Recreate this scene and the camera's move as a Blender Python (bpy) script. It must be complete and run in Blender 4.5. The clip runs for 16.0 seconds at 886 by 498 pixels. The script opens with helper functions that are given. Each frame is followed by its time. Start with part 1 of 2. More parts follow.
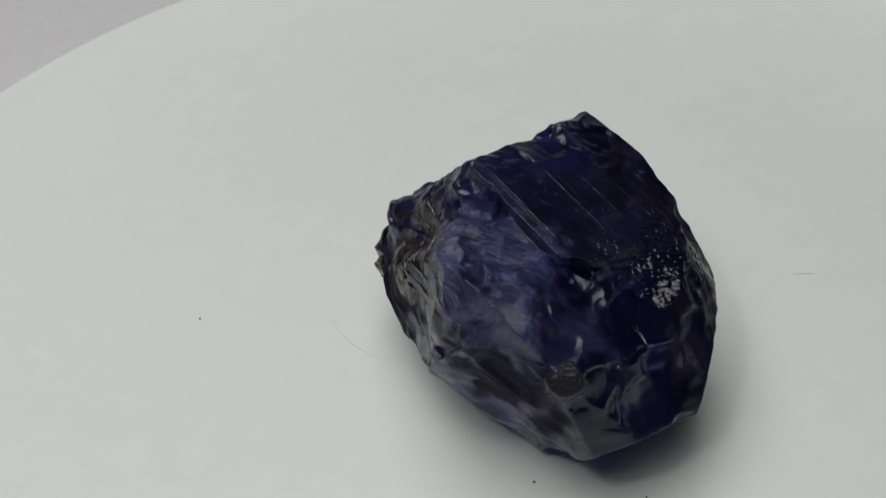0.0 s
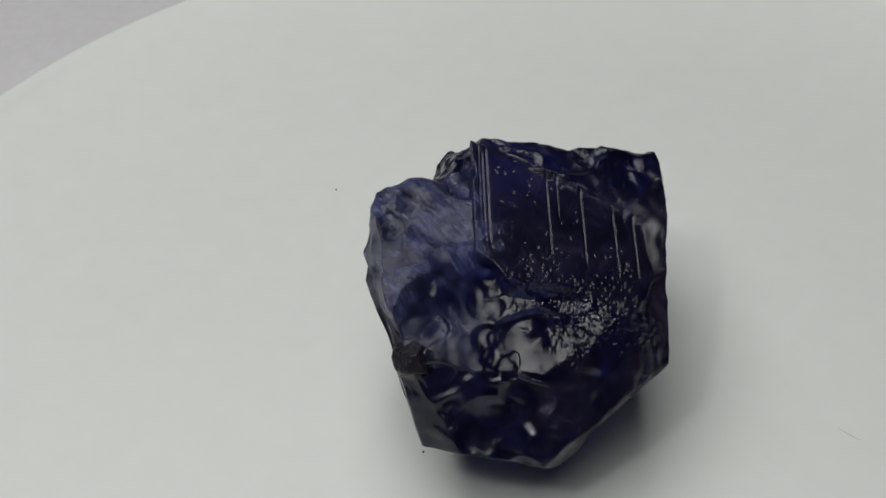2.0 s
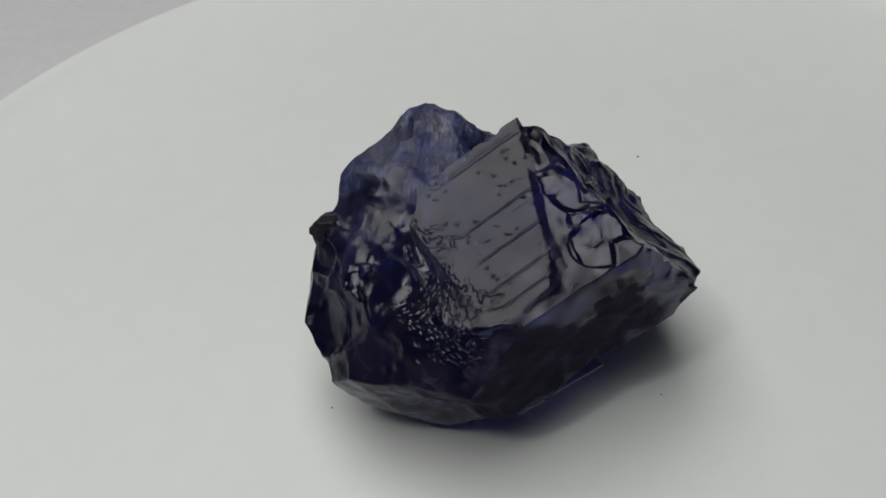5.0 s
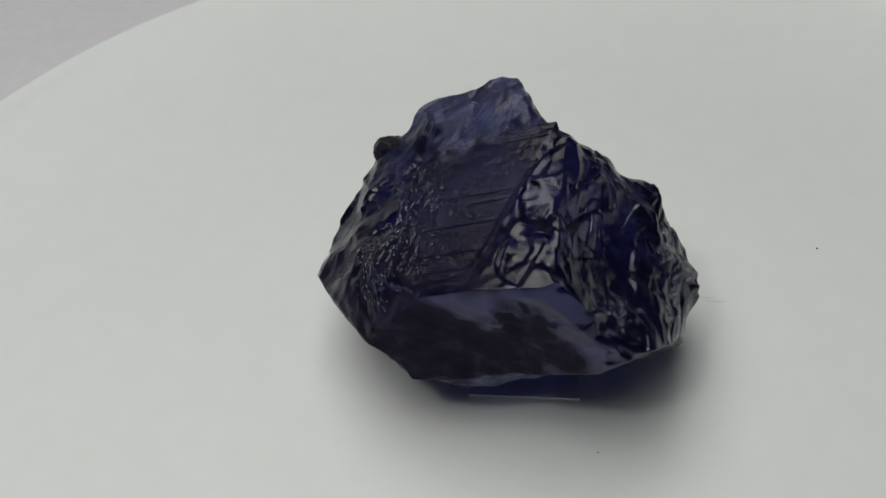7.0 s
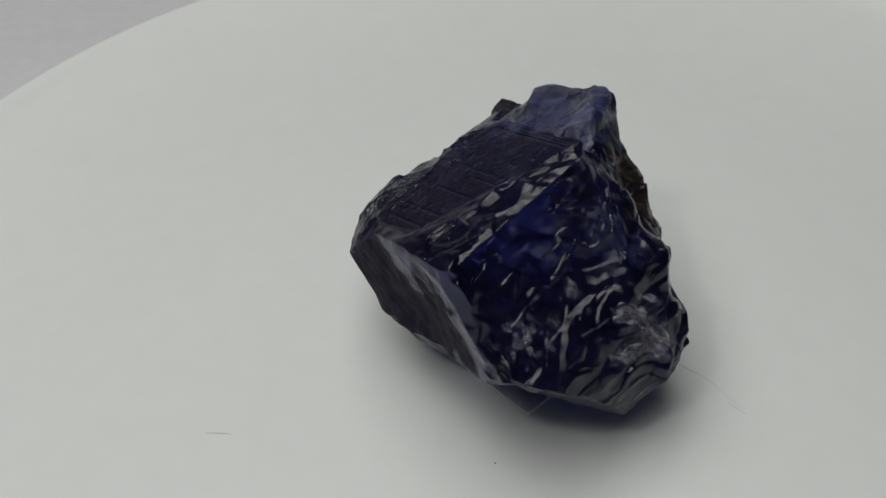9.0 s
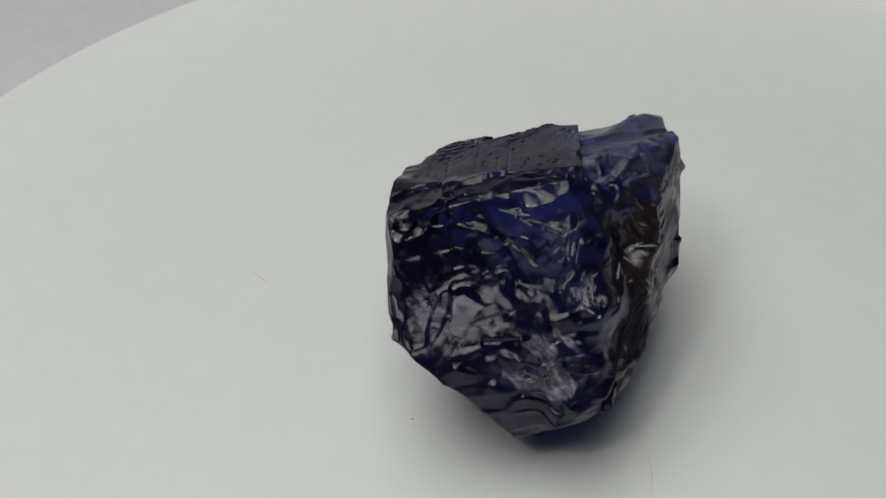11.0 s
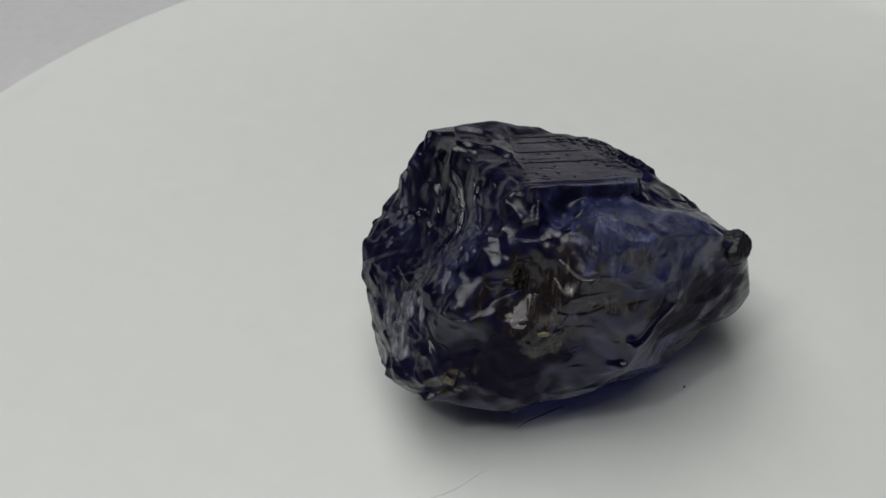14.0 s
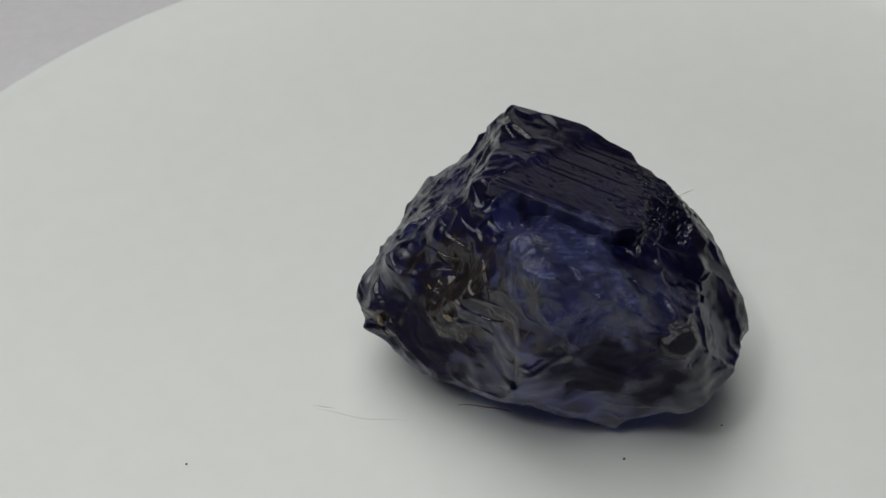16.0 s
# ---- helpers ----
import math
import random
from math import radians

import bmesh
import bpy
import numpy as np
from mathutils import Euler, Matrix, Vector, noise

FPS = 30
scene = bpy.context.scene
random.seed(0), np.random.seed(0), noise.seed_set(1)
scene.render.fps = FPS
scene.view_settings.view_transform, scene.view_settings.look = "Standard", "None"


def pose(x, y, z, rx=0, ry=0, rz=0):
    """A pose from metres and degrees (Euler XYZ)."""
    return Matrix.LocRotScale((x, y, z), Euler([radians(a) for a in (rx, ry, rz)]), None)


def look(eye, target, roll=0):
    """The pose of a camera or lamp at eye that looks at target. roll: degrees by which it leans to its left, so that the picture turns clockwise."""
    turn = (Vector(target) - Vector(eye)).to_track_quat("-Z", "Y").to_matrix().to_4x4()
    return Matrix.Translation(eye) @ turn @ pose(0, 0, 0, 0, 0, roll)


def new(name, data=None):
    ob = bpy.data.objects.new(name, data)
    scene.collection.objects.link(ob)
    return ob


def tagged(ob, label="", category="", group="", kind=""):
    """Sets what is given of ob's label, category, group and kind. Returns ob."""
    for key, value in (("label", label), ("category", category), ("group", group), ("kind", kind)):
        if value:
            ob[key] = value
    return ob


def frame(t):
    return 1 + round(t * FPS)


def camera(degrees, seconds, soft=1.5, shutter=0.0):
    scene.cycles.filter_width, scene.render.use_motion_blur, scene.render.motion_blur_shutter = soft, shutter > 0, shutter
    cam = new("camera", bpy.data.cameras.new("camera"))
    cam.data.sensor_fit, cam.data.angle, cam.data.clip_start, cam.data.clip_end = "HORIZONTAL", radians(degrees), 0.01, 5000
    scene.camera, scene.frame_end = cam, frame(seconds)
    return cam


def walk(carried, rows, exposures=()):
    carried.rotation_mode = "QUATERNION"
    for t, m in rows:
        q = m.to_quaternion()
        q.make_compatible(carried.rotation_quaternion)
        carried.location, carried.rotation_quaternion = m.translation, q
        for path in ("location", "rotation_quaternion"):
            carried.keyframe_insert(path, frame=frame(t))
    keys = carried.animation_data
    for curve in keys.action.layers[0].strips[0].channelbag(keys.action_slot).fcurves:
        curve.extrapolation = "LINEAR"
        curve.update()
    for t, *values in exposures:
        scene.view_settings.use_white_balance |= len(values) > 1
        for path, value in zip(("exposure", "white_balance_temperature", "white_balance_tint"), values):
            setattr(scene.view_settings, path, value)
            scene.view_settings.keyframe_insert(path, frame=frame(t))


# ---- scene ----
.....
• Short problem:
Write the lines above out again exactly, without any of their pictures.

• Solution for this exercise:
Recreate this scene and the camera's move as a Blender Python (bpy) script. It must be complete and run in Blender 4.5. The clip runs for 16.0 seconds at 886 by 498 pixels. The script opens with helper functions that are given. Each frame is followed by its time. Start with part 1 of 2. More parts follow.
0.0 s
2.0 s
5.0 s
7.0 s
9.0 s
11.0 s
14.0 s
16.0 s
# ---- helpers ----
import math
import random
from math import radians

import bmesh
import bpy
import numpy as np
from mathutils import Euler, Matrix, Vector, noise

FPS = 30
scene = bpy.context.scene
random.seed(0), np.random.seed(0), noise.seed_set(1)
scene.render.fps = FPS
scene.view_settings.view_transform, scene.view_settings.look = "Standard", "None"


def pose(x, y, z, rx=0, ry=0, rz=0):
    """A pose from metres and degrees (Euler XYZ)."""
    return Matrix.LocRotScale((x, y, z), Euler([radians(a) for a in (rx, ry, rz)]), None)


def look(eye, target, roll=0):
    """The pose of a camera or lamp at eye that looks at target. roll: degrees by which it leans to its left, so that the picture turns clockwise."""
    turn = (Vector(target) - Vector(eye)).to_track_quat("-Z", "Y").to_matrix().to_4x4()
    return Matrix.Translation(eye) @ turn @ pose(0, 0, 0, 0, 0, roll)


def new(name, data=None):
    ob = bpy.data.objects.new(name, data)
    scene.collection.objects.link(ob)
    return ob


def tagged(ob, label="", category="", group="", kind=""):
    """Sets what is given of ob's label, category, group and kind. Returns ob."""
    for key, value in (("label", label), ("category", category), ("group", group), ("kind", kind)):
        if value:
            ob[key] = value
    return ob


def frame(t):
    return 1 + round(t * FPS)


def camera(degrees, seconds, soft=1.5, shutter=0.0):
    scene.cycles.filter_width, scene.render.use_motion_blur, scene.render.motion_blur_shutter = soft, shutter > 0, shutter
    cam = new("camera", bpy.data.cameras.new("camera"))
    cam.data.sensor_fit, cam.data.angle, cam.data.clip_start, cam.data.clip_end = "HORIZONTAL", radians(degrees), 0.01, 5000
    scene.camera, scene.frame_end = cam, frame(seconds)
    return cam


def walk(carried, rows, exposures=()):
    carried.rotation_mode = "QUATERNION"
    for t, m in rows:
        q = m.to_quaternion()
        q.make_compatible(carried.rotation_quaternion)
        carried.location, carried.rotation_quaternion = m.translation, q
        for path in ("location", "rotation_quaternion"):
            carried.keyframe_insert(path, frame=frame(t))
    keys = carried.animation_data
    for curve in keys.action.layers[0].strips[0].channelbag(keys.action_slot).fcurves:
        curve.extrapolation = "LINEAR"
        curve.update()
    for t, *values in exposures:
        scene.view_settings.use_white_balance |= len(values) > 1
        for path, value in zip(("exposure", "white_balance_temperature", "white_balance_tint"), values):
            setattr(scene.view_settings, path, value)
            scene.view_settings.keyframe_insert(path, frame=frame(t))


# ---- scene ----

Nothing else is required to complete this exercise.